• Stated problem: The data below holds a line containing "setattr(scene.view_settings, path, value)" and a line containing "scene.view_settings.keyframe_insert(path, frame=frame(t))"; please quote exactly those two lines and every line between them, and nothing else.

━━ Information provided ━━

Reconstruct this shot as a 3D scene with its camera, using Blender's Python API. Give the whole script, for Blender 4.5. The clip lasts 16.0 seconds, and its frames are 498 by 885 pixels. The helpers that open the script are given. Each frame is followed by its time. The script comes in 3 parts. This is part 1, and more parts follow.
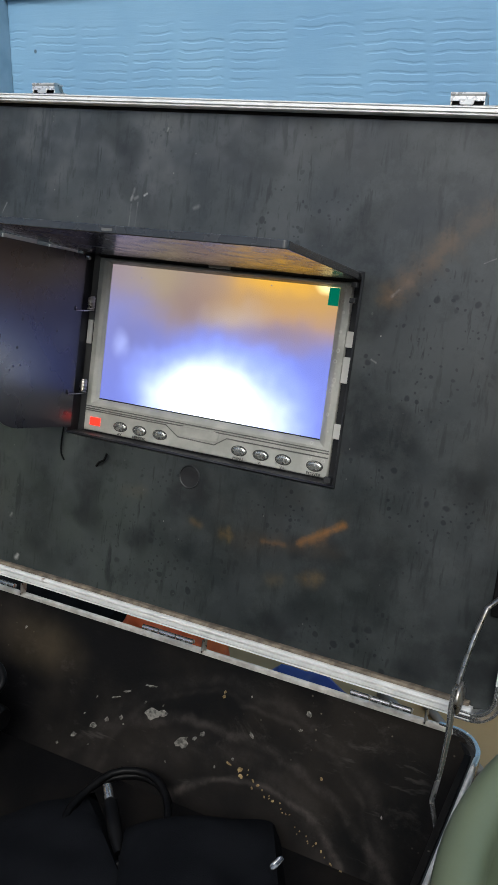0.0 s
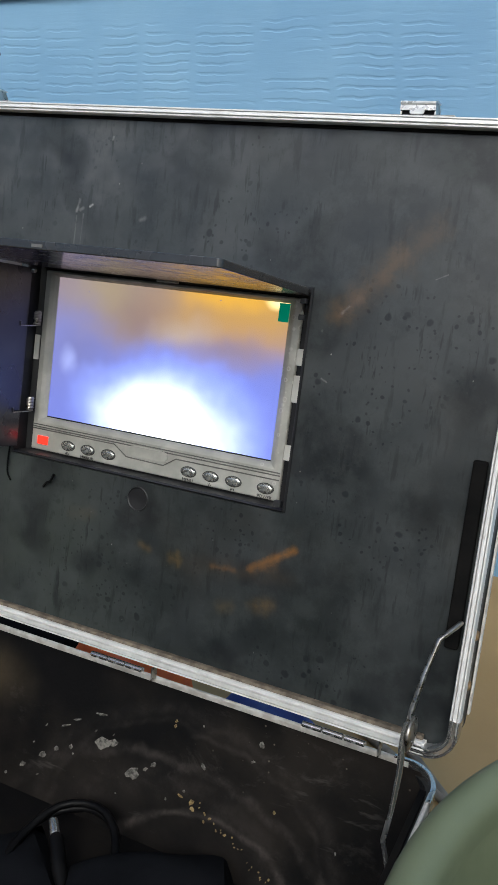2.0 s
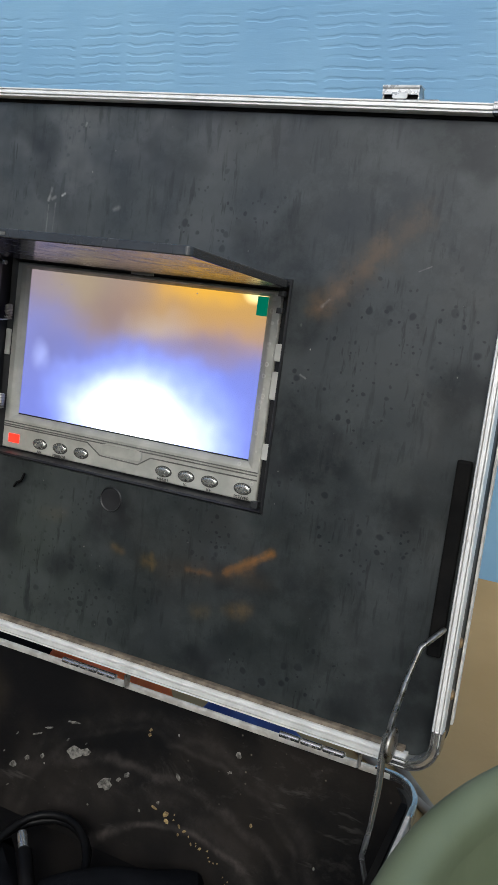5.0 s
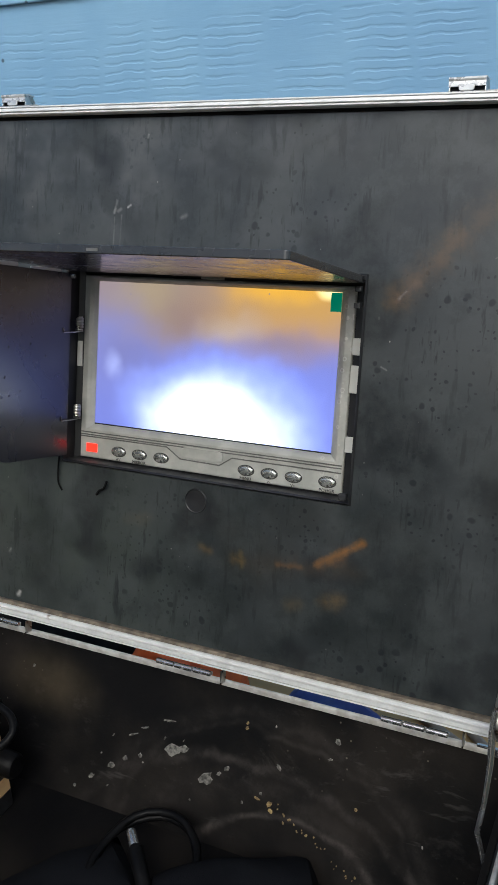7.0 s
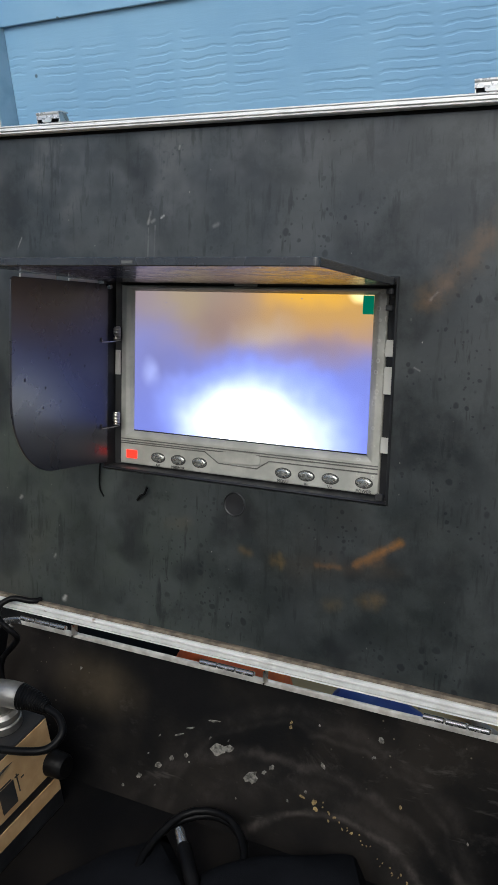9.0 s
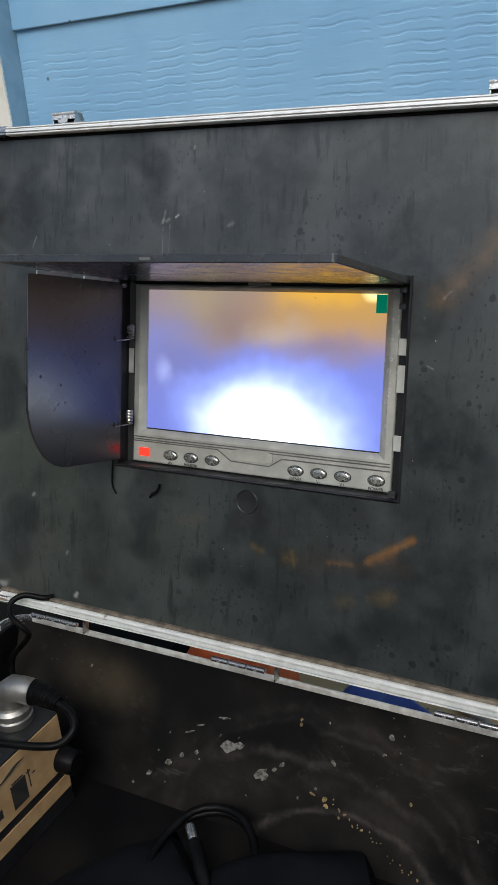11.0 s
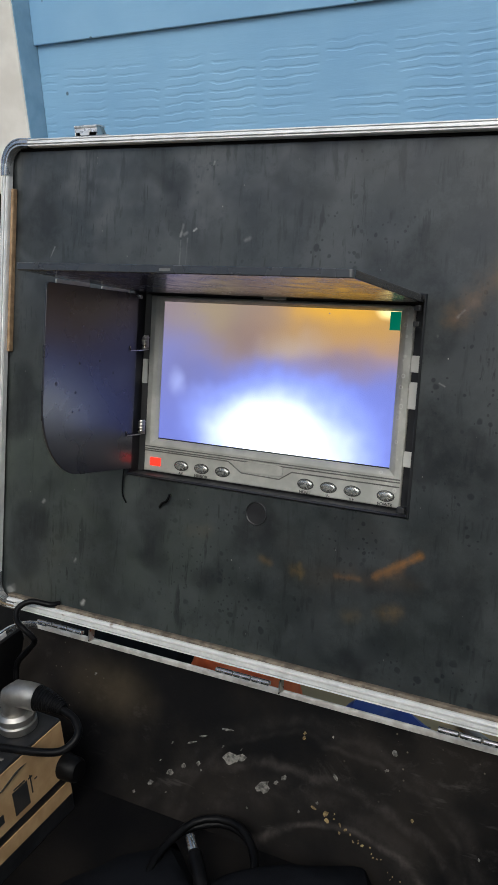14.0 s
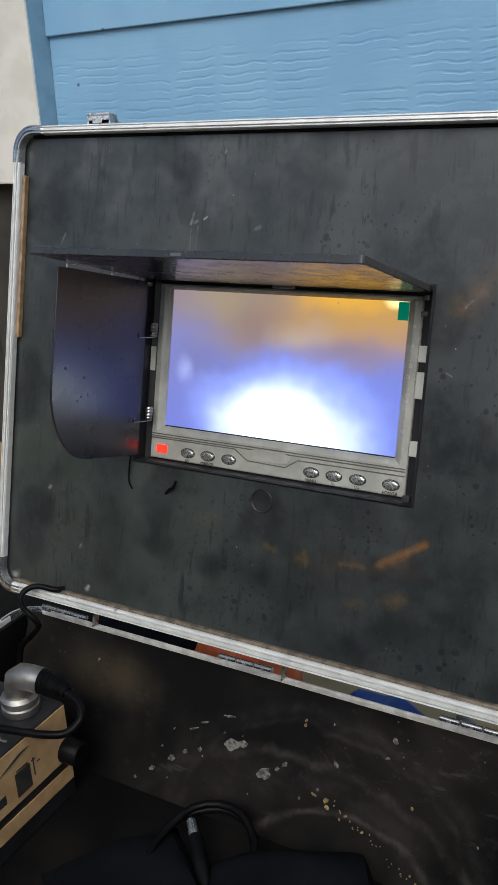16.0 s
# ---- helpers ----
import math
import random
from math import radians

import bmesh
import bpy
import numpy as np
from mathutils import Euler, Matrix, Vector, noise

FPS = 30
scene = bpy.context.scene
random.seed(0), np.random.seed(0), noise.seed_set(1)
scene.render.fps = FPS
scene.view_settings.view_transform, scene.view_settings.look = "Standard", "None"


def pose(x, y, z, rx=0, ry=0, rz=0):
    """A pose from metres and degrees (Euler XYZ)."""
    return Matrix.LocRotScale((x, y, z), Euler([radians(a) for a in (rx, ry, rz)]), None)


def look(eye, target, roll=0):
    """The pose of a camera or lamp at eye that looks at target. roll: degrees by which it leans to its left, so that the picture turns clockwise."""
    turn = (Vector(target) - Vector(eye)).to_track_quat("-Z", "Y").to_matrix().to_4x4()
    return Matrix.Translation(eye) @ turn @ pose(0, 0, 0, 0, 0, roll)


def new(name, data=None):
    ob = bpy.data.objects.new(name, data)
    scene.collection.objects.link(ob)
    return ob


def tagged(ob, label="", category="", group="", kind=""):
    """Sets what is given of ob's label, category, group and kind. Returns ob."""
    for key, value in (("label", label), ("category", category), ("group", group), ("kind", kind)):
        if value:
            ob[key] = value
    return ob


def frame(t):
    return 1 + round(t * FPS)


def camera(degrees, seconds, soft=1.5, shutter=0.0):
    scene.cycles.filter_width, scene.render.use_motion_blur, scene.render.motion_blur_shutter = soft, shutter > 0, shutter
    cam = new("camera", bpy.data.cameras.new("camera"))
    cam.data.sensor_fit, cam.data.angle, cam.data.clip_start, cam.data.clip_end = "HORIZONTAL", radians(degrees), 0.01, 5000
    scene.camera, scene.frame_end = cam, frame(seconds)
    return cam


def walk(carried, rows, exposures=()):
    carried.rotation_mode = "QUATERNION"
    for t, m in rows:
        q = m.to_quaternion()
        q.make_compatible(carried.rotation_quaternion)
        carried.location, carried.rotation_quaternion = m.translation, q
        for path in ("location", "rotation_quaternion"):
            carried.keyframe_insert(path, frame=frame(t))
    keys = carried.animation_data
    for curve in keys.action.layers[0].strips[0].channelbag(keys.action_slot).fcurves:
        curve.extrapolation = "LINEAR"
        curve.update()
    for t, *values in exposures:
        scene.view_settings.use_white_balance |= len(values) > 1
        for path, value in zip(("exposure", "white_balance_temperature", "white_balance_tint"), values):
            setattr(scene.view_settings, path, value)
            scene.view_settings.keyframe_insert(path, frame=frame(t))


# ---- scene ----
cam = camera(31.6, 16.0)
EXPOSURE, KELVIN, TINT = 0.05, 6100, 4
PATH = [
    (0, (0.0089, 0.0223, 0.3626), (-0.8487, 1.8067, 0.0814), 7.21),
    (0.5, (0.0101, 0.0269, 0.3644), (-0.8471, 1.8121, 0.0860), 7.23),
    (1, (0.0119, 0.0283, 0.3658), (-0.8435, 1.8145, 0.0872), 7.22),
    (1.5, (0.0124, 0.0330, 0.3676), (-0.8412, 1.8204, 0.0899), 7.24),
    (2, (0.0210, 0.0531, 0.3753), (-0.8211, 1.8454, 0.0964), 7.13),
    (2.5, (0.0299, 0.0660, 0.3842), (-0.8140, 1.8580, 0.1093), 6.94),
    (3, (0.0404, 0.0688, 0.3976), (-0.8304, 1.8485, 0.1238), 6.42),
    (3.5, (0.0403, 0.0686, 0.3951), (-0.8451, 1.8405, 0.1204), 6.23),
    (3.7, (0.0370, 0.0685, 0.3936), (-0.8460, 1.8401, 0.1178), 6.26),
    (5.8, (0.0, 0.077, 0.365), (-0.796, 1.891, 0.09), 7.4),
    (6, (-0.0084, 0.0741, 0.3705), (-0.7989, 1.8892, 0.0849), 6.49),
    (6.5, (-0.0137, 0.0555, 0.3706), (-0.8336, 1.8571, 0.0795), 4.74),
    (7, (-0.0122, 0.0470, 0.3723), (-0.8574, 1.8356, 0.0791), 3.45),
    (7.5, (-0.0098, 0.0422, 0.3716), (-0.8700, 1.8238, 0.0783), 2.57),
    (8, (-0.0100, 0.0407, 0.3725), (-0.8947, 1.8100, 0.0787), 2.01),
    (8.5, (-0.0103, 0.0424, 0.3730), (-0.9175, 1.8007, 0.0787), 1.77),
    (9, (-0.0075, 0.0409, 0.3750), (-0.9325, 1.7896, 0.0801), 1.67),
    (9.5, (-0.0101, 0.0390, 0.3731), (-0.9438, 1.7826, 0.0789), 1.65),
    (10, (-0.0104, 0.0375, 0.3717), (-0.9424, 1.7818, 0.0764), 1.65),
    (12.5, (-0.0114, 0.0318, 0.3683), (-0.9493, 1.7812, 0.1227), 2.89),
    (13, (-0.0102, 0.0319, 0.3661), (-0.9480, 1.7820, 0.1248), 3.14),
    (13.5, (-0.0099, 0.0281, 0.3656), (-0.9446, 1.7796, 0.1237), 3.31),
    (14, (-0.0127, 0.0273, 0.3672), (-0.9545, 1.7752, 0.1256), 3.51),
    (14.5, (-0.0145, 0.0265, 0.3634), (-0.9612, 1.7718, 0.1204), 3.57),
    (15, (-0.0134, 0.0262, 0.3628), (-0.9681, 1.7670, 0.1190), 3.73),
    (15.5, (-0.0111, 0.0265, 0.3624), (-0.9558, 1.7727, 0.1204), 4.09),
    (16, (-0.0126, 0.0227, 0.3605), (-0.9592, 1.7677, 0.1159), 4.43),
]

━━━
━━ Information provided ━━

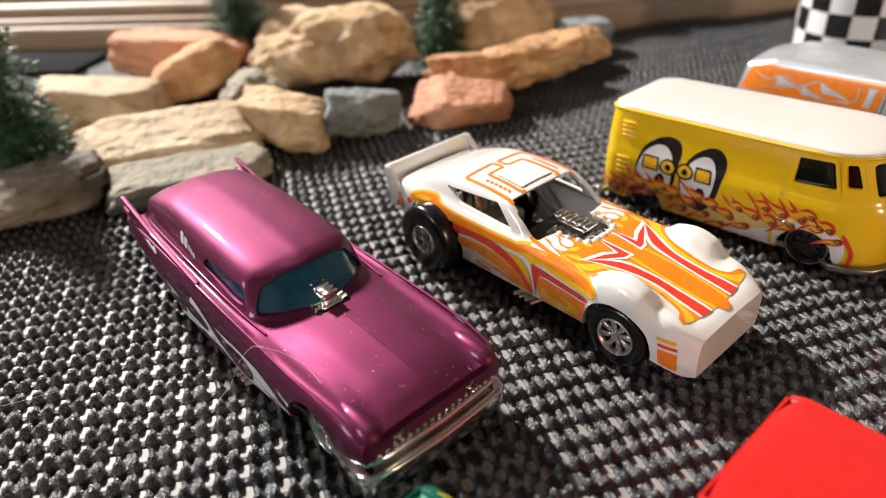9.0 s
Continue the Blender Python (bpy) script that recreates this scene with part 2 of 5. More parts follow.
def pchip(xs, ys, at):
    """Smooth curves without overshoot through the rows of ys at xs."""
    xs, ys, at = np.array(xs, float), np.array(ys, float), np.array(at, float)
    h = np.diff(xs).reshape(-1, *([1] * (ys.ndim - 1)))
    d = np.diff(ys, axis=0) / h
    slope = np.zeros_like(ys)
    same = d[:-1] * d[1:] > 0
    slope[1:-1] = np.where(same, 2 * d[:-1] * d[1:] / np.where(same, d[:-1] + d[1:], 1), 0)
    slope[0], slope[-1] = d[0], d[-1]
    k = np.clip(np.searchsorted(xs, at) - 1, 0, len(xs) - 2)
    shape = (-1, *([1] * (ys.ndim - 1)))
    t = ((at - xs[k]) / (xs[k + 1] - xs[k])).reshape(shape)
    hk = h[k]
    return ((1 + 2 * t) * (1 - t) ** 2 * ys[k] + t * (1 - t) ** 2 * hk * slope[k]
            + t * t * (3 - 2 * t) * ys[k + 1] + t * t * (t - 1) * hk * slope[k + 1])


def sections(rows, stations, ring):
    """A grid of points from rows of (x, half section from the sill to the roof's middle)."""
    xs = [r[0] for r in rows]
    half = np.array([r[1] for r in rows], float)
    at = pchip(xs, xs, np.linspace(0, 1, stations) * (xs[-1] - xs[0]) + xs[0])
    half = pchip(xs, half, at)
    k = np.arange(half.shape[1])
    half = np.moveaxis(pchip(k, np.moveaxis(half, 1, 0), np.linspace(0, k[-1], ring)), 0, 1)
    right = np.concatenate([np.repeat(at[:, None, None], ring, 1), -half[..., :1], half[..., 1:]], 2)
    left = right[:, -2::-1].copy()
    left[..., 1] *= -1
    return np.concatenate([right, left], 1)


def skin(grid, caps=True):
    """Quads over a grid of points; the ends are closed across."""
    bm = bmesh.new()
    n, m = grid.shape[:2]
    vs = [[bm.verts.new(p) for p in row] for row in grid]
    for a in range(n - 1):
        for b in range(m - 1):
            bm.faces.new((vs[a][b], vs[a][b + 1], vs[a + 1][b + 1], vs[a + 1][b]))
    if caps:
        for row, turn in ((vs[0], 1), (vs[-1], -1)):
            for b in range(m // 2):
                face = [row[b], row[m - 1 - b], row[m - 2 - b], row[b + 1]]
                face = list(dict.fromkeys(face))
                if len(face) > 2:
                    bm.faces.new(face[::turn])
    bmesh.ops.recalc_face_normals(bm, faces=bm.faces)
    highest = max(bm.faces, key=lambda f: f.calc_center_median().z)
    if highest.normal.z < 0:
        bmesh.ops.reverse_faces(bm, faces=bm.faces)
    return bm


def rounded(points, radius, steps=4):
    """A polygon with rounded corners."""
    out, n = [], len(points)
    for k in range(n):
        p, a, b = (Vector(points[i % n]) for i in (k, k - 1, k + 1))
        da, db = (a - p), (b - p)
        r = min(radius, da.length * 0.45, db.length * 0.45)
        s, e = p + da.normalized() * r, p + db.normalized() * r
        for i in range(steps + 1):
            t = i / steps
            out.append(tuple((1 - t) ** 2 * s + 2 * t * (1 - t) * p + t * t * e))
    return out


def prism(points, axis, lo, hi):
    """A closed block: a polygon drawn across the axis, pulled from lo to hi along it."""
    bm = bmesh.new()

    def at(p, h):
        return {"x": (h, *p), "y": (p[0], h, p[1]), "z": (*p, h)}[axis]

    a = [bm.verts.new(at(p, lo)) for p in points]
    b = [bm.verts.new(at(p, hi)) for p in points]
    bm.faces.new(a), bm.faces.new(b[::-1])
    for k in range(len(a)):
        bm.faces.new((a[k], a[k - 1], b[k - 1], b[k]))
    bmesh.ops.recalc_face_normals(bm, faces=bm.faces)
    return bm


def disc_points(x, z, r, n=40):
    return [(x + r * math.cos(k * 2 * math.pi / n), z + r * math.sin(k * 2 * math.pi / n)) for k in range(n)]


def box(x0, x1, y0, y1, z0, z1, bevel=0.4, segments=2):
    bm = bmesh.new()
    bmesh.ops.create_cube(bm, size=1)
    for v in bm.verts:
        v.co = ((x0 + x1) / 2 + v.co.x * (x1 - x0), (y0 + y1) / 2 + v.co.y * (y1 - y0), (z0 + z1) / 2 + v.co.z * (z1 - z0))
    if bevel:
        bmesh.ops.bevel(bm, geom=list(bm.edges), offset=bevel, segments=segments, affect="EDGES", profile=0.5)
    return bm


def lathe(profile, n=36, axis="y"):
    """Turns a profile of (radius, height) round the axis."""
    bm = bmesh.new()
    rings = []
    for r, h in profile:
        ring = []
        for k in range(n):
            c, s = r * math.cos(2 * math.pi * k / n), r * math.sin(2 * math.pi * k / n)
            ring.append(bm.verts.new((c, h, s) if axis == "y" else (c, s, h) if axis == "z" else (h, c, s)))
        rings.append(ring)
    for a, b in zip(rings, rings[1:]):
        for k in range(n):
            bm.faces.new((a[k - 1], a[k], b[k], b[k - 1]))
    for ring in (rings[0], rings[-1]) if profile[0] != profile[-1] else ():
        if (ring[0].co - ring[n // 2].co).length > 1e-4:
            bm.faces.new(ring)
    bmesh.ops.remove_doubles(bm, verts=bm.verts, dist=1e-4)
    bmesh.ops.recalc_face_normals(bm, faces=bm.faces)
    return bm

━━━

• Written answer:
            setattr(scene.view_settings, path, value)
            scene.view_settings.keyframe_insert(path, frame=frame(t))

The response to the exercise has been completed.